I have the following definitions:
Simple Lie algebra: A Lie algebra $\mathfrak{g}$ is simple if it ha no non-trivial (i.e. $0$ or $\mathfrak{g}$ itself) ideals.
Semisimple Lie algebra: A Lie algebra $\mathfrak{g}$ is semisimple if it has no non-trivial (i.e. $0$) solvable ideals.
And the following result:
Claim: A Lie algebra $\mathfrak{g}$ is semisimple if, and only if it is (isomorphic to) the direct sum of simple Lie algebras.
Now I have a problem with this. Indeed let $\mathfrak{g} = \mathbb{C}\oplus \mathfrak{h}$ where $\mathfrak{h}$ is any simple Lie algebra. Then $\mathbb{C}$ is abelian (and thus solvable), and an ideal of $\mathfrak{g}$. At the same time it satisfies the definition of a simple Lie algebra, and so by the claim $\mathfrak{g}$ should be semisimple. Obviously there's something wrong. I think the problem is in the definition of "simple Lie algebra". Can anyone confirm that, or explain where I'm wrong/what I'm not seeing?

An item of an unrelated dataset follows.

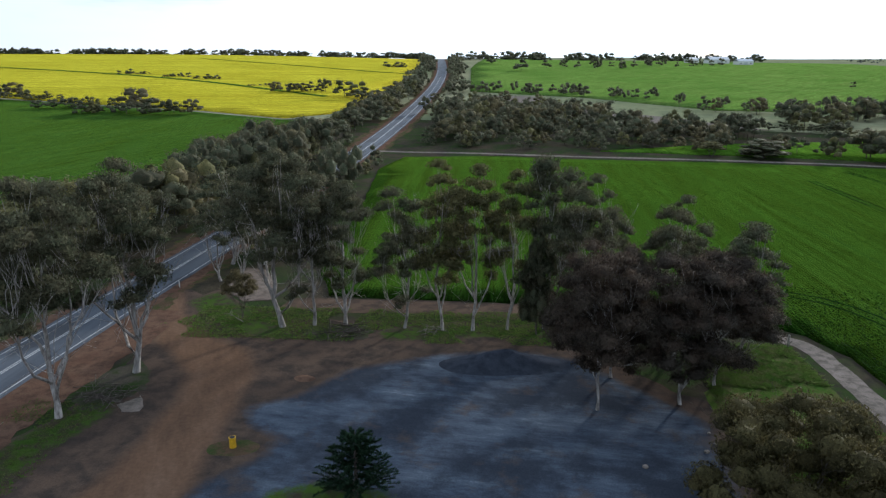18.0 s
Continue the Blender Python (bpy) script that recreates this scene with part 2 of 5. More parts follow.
def yard_mix(name):
    """Yard ground: brown earth, an orange driven way, scraped blue-grey gravel, pale sand and grass that run into one another.
    How much of each lies where is kept with the corners of the mesh."""
    m, n, l, p = shader(name, 0.92)
    geo = n.new("ShaderNodeNewGeometry").outputs["Position"]
    rough_edge, fine_edge = noise_node(n, l, 0.35, 6, 0.7, geo), noise_node(n, l, 2.2, 4, 0.7, geo)

    def share(key, soft=0.16, fine=0.25):
        at = n.new("ShaderNodeAttribute")
        at.attribute_name = key
        total = at.outputs["Fac"]
        for f, k in ((rough_edge, 0.55), (fine_edge, fine)):
            add = n.new("ShaderNodeMath")
            add.operation = "MULTIPLY_ADD"
            add.inputs[1].default_value = k
            l.new(f, add.inputs[0])
            l.new(total, add.inputs[2])
            total = add.outputs[0]
        mid = 0.5 + (0.55 + fine) / 2
        scale = n.new("ShaderNodeMath")
        scale.operation = "MULTIPLY"
        scale.inputs[1].default_value = 0.5
        l.new(total, scale.inputs[0])
        return ramp(n, l, scale.outputs[0], [((mid - soft) / 2, grey(0)), ((mid + soft) / 2, grey(1))])

    col, grain = earth_colour(n, l, (0.084, 0.062, 0.05), (0.115, 0.083, 0.064), (0.058, 0.048, 0.042), 0.12, 2.0)
    # the driven way, with wheel streaks along it
    streak = noise_node(n, l, 1.0, 5, 0.7, geo, (0.5, 0.12, 1, radians(-22)))
    way = ramp(n, l, streak, [(0.3, (0.112, 0.071, 0.049)), (0.5, (0.15, 0.092, 0.06)), (0.7, (0.18, 0.115, 0.078))])
    way = mixed(n, l, 0.5, way, ramp(n, l, fine_edge, [(0.3, grey(0.55)), (0.65, grey(1.05))]), "MULTIPLY")
    col = mixed(n, l, share("drive", 0.3), col, way)
    # scraped gravel
    smear = noise_node(n, l, 1.0, 7, 0.75, geo, (0.11, 0.36, 1, radians(8)))
    damp = noise_node(n, l, 0.13, 6, 0.65, geo)
    stones = noise_node(n, l, 7.0, 4, 0.8, geo)
    tint = noise_node(n, l, 0.22, 5, 0.65, geo)
    bed = ramp(n, l, smear, [(0.33, (0.036, 0.044, 0.062)), (0.5, (0.072, 0.09, 0.122)), (0.6, (0.10, 0.124, 0.16)), (0.72, (0.20, 0.235, 0.28))])
    bed = mixed(n, l, ramp(n, l, damp, [(0.44, grey(0)), (0.58, grey(0.85))]), bed, (0.036, 0.042, 0.056))
    bed = mixed(n, l, ramp(n, l, tint, [(0.56, grey(0)), (0.68, grey(0.6))]), bed, (0.095, 0.074, 0.062))
    bed = mixed(n, l, 0.65, bed, ramp(n, l, stones, [(0.3, grey(0.45)), (0.7, grey(1.15))]), "MULTIPLY")
    col = mixed(n, l, share("gravel", 0.22, 0.4), col, bed)
    sand, _g = earth_colour(n, l, (0.205, 0.165, 0.14), (0.27, 0.22, 0.19), (0.14, 0.115, 0.095), 0.3, 4.0)
    col = mixed(n, l, share("sand", 0.15), col, sand)
    weeds, _g = earth_colour(n, l, (0.045, 0.088, 0.018), (0.066, 0.108, 0.022), (0.055, 0.05, 0.034), 0.25, 3.0)
    col = mixed(n, l, share("grass", 0.14, 0.6), col, weeds)
    l.new(col, p.inputs["Base Color"])
    bumped(n, l, p, stones, 0.55, 0.08)
    return m


VERGE = earth("verge_ground", (0.045, 0.07, 0.025), (0.075, 0.064, 0.046), (0.05, 0.045, 0.036), 0.11, 2.2, 0.95, 1.0, 0.53, 0.07)
SHOULDER_MIX = earth("trodden_verge", (0.10, 0.075, 0.045), (0.135, 0.085, 0.06), (0.06, 0.082, 0.03), 0.3, 2.5, 0.95, 0.8, 0.5)
# base colour lightened to carry the haze over the distance
HAZED_LAND = earth("hazed_land", (0.23, 0.25, 0.145), (0.33, 0.315, 0.205), (0.18, 0.21, 0.12), 0.004, 0.05, 0.95, 0.1)
RED_DIRT = earth("red_dirt", (0.14, 0.08, 0.056), (0.175, 0.11, 0.078), (0.10, 0.064, 0.047), 0.25, 3.0)
PALE_GRAVEL = earth("pale_gravel", (0.205, 0.175, 0.155), (0.27, 0.23, 0.205), (0.14, 0.125, 0.105), 0.3, 4.0)
TRACK_SAND = earth("track_sand", (0.30, 0.24, 0.20), (0.38, 0.31, 0.255), (0.23, 0.185, 0.15), 0.3, 4.0)
YARD = yard_mix("yard_ground")
YARD_DIRT = earth("yard_dirt", (0.105, 0.074, 0.056), (0.14, 0.098, 0.072), (0.072, 0.055, 0.045), 0.12, 2.0)
DARK_SOIL = earth("dark_soil", (0.042, 0.05, 0.068), (0.058, 0.068, 0.09), (0.035, 0.041, 0.056), 0.3, 4.0)
# far green paled so that haze and far sunlight sit in the base colour
HAZED_PASTURE = earth("hazed_pasture", (0.26, 0.34, 0.15), (0.33, 0.38, 0.20), (0.36, 0.36, 0.23), 0.006, 0.1, 0.95, 0.1)
# straw colour with the sunlight on distant paddocks added into it
STUBBLE = earth("stubble", (0.52, 0.455, 0.35), (0.60, 0.53, 0.42), (0.46, 0.41, 0.29), 0.01, 0.3, 0.95, 0.2)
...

A simple Lie algebra is a non-abelian Lie algebra whose only ideals are $0$ and itself, see http://en.wikipedia.org/wiki/Simple_Lie_algebra.
The Lie algebras $\mathfrak{g}=[\mathfrak{h},\mathfrak{h}]\oplus \mathfrak{h}=\mathbb{C}\oplus \mathfrak{h}$ are reductive with $1$-dimensional center, e.g., $\mathfrak{gl}_n(\mathbb{C})=\mathbb{C}\oplus \mathfrak{sl}_n(\mathbb{}C)$.